B.12.3. Enfin, s'il est certes exact que la possibilité de faire usage du droit de se grouper et de mettre en oeuvre le mécanisme de l'apparentement a pour effet, en pratique, de diminuer le seuil électoral naturel, cette possibilité ne saurait suffire à corriger la discrimination constatée dès lors, d'une part, que la mise en oeuvre de ce mécanisme ne peut avoir lieu que pour les listes qui font une déclaration préalable de groupement et, d'autre part, que l'apparentement n'est ouvert qu'aux listes qui ont obtenu dans une circonscription au moins un nombre de voix égal ou supérieur à 66 % du diviseur électoral, celui-ci étant directement fonction du nombre de sièges à répartir dans la circonscription.

B.13. La question préjudicielle appelle une réponse positive.

B.14. La Région wallonne demande à la Cour, à titre subsidiaire, de maintenir les effets des dispositions déclarées inconstitutionnelles.

Le maintien des effets doit être considéré comme une exception à la nature déclaratoire de l'arrêt rendu au contentieux préjudiciel et n'est ordonné que lorsque la Cour juge que le constat d'inconstitutionnalité implique pour l'ordre juridique une perturbation disproportionnée.

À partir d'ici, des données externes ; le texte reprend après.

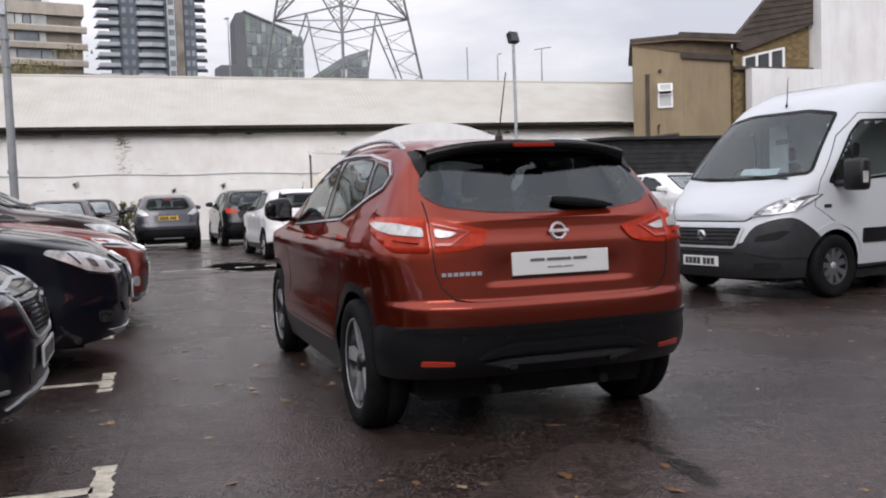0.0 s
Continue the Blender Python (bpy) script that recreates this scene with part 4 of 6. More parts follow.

En l'espèce, l'éventuelle perturbation serait la conséquence de l'annulation de l'acte attaqué devant le Conseil d'Etat. Il appartiendra à celui-ci de juger si, le cas échéant, l'annulation de l'acte attaqué devant lui entraîne une telle perturbation et si ses effets doivent être maintenus.

Par ces motifs, la Cour dit pour droit : L'article 5 et l'annexe 1 de la loi ordinaire du 16 juillet 1993 visant à achever la structure fédérale de l'Etat violent les articles 10 et 11 de la Constitution.

Ainsi rendu en langue française et en langue néerlandaise, conformément à l'article 65 de la loi spéciale du 6 janvier 1989 sur la Cour constitutionnelle, le 26 novembre 2015.